On an engraving by Balthasar van den Bosch from the mid-16th C., the representation is also clarified by the following caption:
Och wat vintmen coenskens in tswerelts ronden
Die door den guijckelsack wonder connen brouwen
En doen tuolck spouwen met hare loose vonden
wonder op de tafele waer dore sij huijs houwen
daeroen betrouwse niet tot gheene stonden
want verloordi oock borse tsoude brouwen. (link)
Finally, what our 'Boschiaanse' version makes very exceptional is the coat of arms with the lion rampant on the robe of the figure on the far right. The appearance of the coat of arms of Flanders is particularly unique. The same representation occurs only rarely, among others in the judgment of Cambyses by Gerard David (The skinning, above the door in the background). It also shows that the work was more than likely commissioned. (link)
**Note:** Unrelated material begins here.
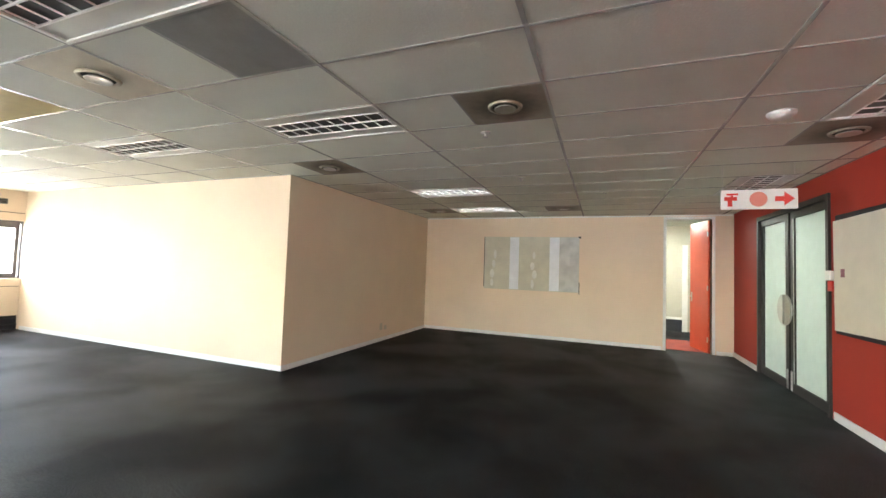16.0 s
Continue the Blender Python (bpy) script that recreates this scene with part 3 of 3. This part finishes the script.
SOOTY_LABEL = "soot-stained brown ceiling diffuser with a round outlet"
kinds = {}
for x, y in SOOTY + PALE:
    key = "pale" if (x, y) in PALE else ("cap" if (x, y) in ((1.5, 7.5), (2.7, 10.5), (1.5, 0.3)) else "sooty")
    m = pose(x, y, H)
    if key not in kinds:
        kinds[key] = diffuser(m, M_PALEPLATE if key == "pale" else M_DIRTY, "pale yellowed ceiling diffuser with a round outlet" if key == "pale" else SOOTY_LABEL, key == "cap")
    else:
        copy_thing(kinds[key], m)
for x, y in RETURNS:
    g = boxes("blank_ceiling_panel", M_GREYTILE, None, (-0.29, -0.29, -0.002, 0.29, 0.29, 0.006))
    g.location = (x, y, H)
    tagged(g, "plain dark grey panel in the suspended ceiling", "ceiling panel")
for x, y in GRILLES:
    g = thing("return_grille", pose(x, y, H), "grey slatted return air grille in the ceiling", "air grille", "return air grilles")
    boxes("frame", M_GREYTILE, g, (-0.292, -0.292, -0.003, 0.292, -0.262, 0.006), (-0.292, 0.262, -0.003, 0.292, 0.292, 0.006), (-0.292, -0.262, -0.003, -0.262, 0.262, 0.006), (0.262, -0.262, -0.003, 0.292, 0.262, 0.006))
    for k in range(17):
        boxes("slat", M_GREYTILE, g, (-0.261, -0.256 + 0.031 * k, -0.001, 0.261, -0.238 + 0.031 * k, 0.005))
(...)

The painting is accompanied by a certificate from Dr. Jaco Rutgers of 8 March 2023 (all observations done on the basis of an inspection of the original painting):
"One of the most successful compositions by Hieronymus Bosch can be seen in this painting by a slightly later follower (fig. 1). It is a very appealing scene about deceit and immorality which is shown on multiple levels. The original painting by the master is lost but it is known in a number of versions, the most famous one in the Musée Municipal de Saint-Germain-en-Laye (inv. 872.1.87, fig 2). This was long considered an original by Bosch but was more recently dismissed as such and is now generally thought to be by a follower. An engraving showing the same composition was issued by Balthasar van den Bosch, a printmaker active between in the 1550s and 1560s (fig. 3). The variations between the painted versions and this engraving seem to suggest that indeed the print was not based on any of the known compositions but that they were more likely based on another prototype. In the print, for instance, the pickpocket to the left is not working alone but as part of a two-men-team. Anyhow, that the subject of the conjurer was a common one in Bosch’s workshop is also shown by a drawing in the Musée de Louvre which shows the charlatan and his entourage in a somewhat different setting and constellation (inv. 19197, fig. 4).
The present painting can be dated to the third quarter of the 16th century. The painter focused on the bystanders and made an effort to adjust some faces, clothes and the modelling of folds to fit a slightly more ‘modern’ taste. For instance, the collar of the pickpocket to the left, who is looking up with his spectacles on his nose, is changed into a ruff, en vogue in the second half of the century. Also, the painter attempted to give the figures a more naturalistic and/or more individualized appearance in comparison to the St. Germain-en-Laye panel. These variations, and also the high quality of this work, show the artist to have been more than just the random follower. In these aspects, as well as stylistically, this composition can be compared to, for example, The Concert in the Egg in the Palais des Beaux Arts in Lille, another Boschian subject treated by a later 16th century follower (inv. P.816, fig. 5). Also for the Concert in the Egg, a related drawing from Bosch’s studio is preserved which is in the Kupferstichkabinett, Berlin (inv. KdZ 711).
This Conjurer was produced for the art market in the county of Flanders, as is suggested by the coat-of-arms with the black lion on a yellow ground that is attached to the green robe of the bystander to the far right just below his left shoulder. The painting even may have been made on commission for a Fleming. The number of engravings produced in Antwerp in the same period, for instance on the request of the print publisher Hieronymus Cock and his firm Aux Quatre Vents, indicates that there was a serious Bosch revival in the Low Countries a few decades after the artist’s death. The present work may have been a product of the same phenomenon.
The Conjurer by a follower of Bosch is a very attractive painting in its own right, painted by a very skilful artist, and is also a highly important discovery that considerably contributes to our knowledge of the fame and fortune of Hieronymus Bosch in his century. Especially the inclusion of the coat-of-arms of Flanders, which places maker and audience in that county, is a detail very rarely seen in painted compositions of the 15th and 16th centuries. In fact, I only know of one other occurrence on a panel painting, namely in the second panel of Gerard David’s Cambyses Diptych, above the arched gate upper centre in The Shedding of Sisamnes."